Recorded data
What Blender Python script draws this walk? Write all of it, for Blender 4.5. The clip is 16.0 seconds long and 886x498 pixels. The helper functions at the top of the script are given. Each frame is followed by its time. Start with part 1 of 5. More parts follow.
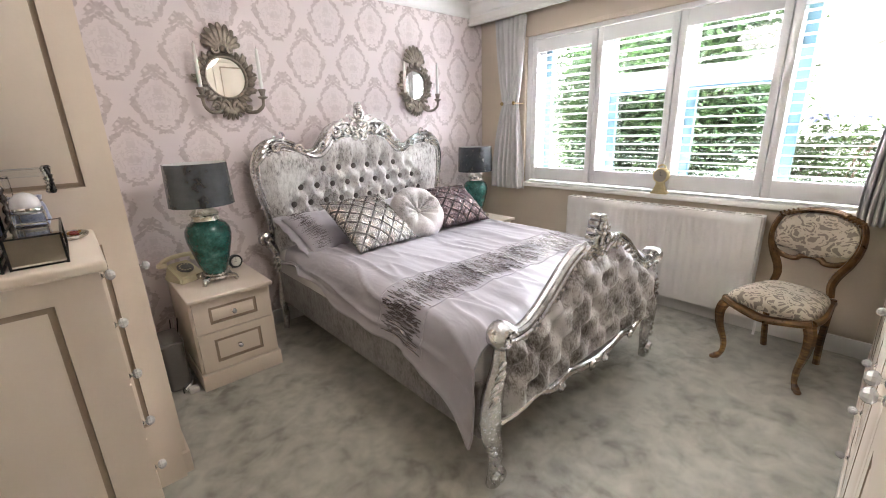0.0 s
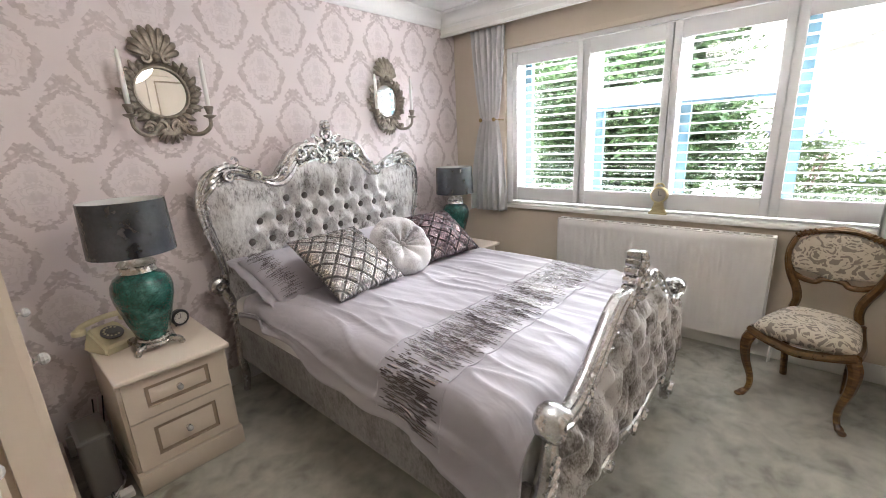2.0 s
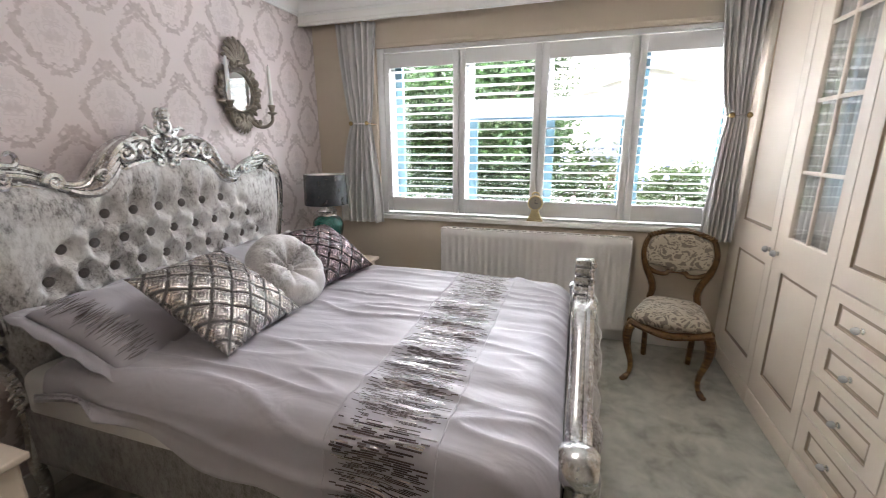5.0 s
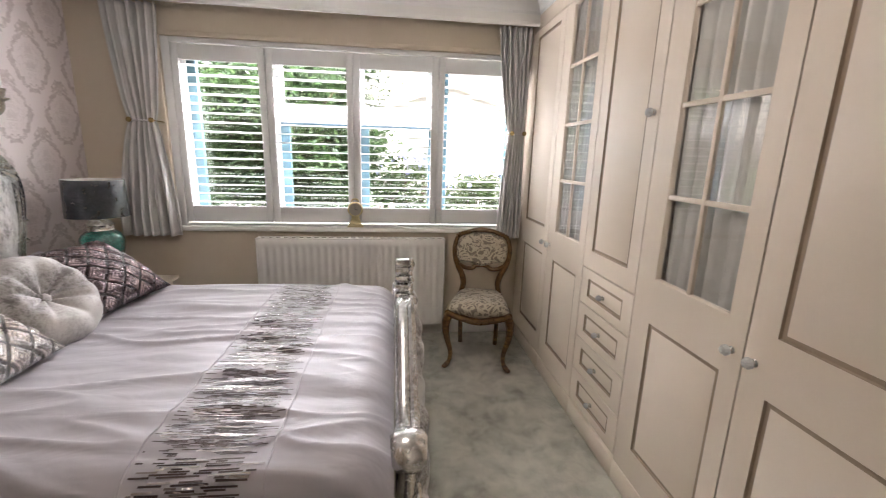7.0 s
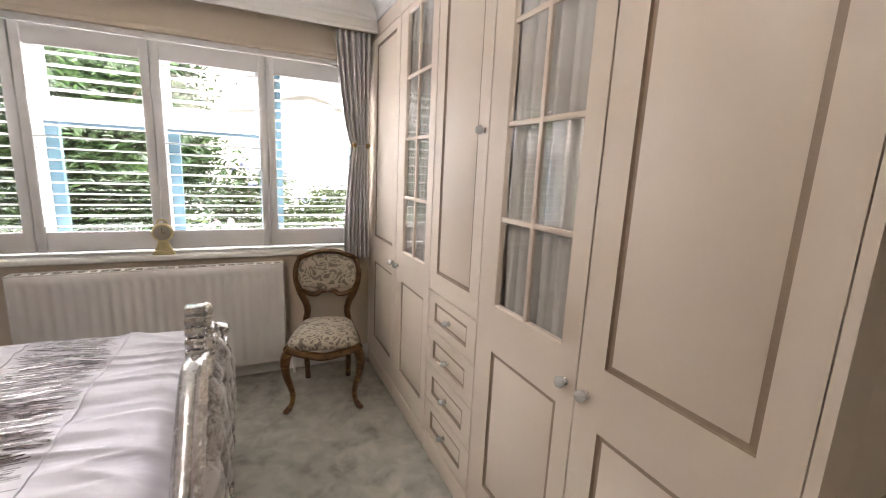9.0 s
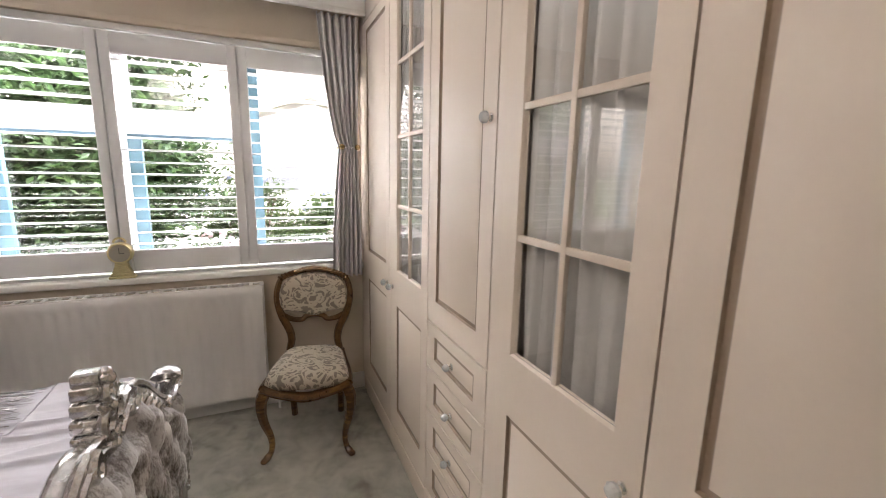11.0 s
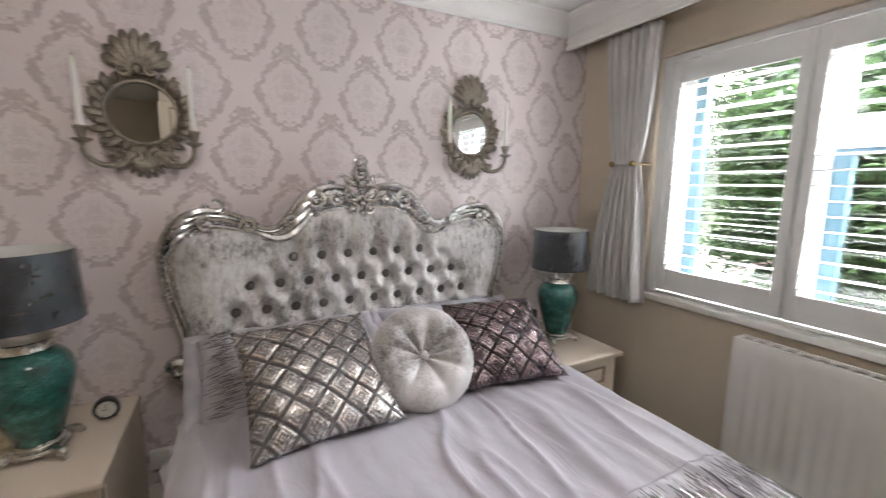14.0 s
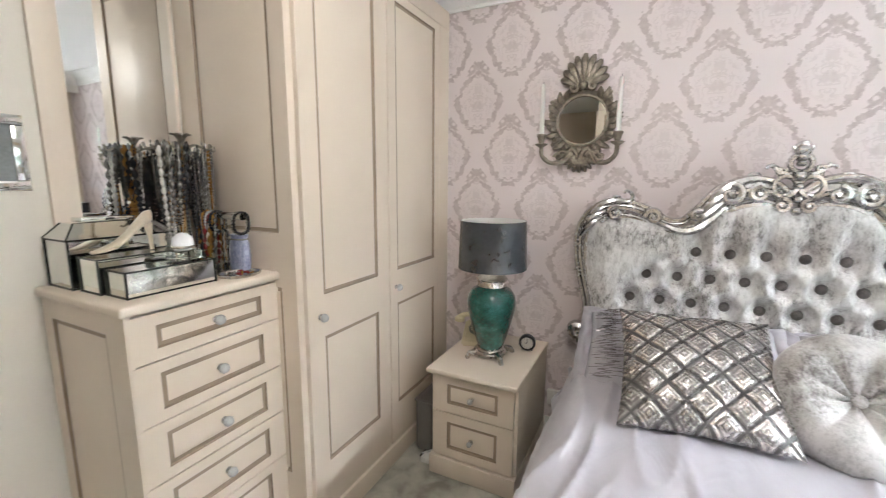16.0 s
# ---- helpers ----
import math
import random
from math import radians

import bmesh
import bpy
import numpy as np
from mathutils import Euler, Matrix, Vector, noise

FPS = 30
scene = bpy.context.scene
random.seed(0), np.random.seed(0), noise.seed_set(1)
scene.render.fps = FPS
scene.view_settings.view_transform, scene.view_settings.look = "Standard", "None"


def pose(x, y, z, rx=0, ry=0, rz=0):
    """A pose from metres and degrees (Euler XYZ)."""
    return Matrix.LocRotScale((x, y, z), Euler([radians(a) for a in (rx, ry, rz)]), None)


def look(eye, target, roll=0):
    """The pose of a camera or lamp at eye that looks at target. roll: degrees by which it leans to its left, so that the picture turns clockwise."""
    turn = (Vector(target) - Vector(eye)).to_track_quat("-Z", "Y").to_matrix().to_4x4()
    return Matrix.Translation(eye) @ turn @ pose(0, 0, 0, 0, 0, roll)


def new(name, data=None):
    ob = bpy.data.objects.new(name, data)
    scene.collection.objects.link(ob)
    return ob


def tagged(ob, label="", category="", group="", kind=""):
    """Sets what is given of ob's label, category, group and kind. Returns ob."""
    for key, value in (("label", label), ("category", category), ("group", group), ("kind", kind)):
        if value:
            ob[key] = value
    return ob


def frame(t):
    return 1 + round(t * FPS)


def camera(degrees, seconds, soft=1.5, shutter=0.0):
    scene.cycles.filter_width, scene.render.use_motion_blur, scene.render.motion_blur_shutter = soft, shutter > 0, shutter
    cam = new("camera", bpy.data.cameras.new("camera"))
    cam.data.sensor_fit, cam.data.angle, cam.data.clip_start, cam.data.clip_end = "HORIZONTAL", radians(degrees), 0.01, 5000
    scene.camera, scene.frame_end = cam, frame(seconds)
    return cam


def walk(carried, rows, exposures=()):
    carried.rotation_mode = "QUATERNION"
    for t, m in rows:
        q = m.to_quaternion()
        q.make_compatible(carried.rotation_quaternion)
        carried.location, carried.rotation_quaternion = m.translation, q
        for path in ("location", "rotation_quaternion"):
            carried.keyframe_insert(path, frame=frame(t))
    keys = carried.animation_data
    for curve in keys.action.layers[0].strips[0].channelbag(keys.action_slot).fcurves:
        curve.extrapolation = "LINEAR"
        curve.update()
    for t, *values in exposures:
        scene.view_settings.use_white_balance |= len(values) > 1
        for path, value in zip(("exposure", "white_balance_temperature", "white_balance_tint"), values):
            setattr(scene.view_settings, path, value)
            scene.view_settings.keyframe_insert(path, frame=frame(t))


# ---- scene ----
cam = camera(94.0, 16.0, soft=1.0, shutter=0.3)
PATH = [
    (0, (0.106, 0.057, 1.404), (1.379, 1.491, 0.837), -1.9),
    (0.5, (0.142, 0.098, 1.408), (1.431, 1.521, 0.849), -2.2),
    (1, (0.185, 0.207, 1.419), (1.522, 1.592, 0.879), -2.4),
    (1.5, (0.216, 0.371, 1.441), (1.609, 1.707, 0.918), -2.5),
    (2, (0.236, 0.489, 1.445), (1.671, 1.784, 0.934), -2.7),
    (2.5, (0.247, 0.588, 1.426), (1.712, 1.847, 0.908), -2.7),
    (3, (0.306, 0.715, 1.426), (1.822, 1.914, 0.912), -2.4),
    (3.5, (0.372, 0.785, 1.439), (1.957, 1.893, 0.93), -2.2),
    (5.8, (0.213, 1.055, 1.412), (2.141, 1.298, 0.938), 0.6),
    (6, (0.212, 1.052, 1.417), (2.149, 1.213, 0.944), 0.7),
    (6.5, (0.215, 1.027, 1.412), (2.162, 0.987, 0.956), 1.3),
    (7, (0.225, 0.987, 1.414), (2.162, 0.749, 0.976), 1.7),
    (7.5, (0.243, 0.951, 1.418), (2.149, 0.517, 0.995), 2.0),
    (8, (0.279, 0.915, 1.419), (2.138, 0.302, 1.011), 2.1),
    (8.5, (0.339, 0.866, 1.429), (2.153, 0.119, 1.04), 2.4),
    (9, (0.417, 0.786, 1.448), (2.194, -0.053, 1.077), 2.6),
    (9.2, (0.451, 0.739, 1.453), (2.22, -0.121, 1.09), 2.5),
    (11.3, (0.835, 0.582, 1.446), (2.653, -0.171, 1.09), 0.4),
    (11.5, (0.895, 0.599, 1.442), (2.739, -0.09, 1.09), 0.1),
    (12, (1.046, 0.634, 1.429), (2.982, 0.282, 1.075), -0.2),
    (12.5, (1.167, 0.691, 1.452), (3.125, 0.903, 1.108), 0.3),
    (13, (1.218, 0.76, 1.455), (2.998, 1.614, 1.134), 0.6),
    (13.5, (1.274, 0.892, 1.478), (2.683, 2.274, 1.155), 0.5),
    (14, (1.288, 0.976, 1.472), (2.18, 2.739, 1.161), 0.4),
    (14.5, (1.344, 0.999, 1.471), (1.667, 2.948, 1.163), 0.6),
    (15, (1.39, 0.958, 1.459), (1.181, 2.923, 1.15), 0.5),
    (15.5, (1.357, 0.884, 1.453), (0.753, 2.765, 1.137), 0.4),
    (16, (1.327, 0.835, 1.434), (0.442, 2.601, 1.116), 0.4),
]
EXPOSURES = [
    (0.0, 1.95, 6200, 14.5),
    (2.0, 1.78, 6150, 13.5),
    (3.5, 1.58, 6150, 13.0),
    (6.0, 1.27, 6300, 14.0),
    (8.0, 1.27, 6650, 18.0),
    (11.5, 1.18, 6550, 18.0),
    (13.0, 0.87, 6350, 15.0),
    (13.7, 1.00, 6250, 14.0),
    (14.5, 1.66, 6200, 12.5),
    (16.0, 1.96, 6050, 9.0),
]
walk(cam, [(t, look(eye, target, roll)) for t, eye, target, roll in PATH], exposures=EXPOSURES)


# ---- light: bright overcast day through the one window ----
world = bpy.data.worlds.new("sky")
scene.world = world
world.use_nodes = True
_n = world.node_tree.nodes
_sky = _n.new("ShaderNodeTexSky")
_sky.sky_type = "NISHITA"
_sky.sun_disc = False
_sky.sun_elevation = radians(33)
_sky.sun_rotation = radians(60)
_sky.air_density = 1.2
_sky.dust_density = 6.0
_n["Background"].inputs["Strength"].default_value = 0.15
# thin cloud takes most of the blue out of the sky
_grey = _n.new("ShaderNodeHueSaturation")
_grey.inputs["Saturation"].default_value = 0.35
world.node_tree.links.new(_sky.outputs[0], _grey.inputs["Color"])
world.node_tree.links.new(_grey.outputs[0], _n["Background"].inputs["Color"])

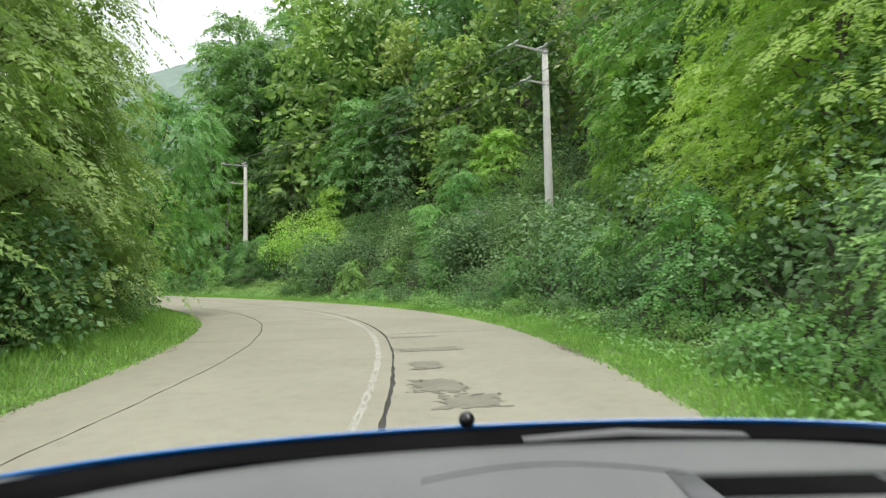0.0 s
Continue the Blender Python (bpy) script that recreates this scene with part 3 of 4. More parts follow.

YOUR OBJECTIVE: In the records above, find each line with the word "that" and copy it.

RESPONSE BELOW:
    """The pose of a camera or lamp at eye that looks at target. roll: degrees by which it leans to its left, so that the picture turns clockwise."""
Continue the Blender Python (bpy) script that recreates this scene with part 3 of 4. More parts follow.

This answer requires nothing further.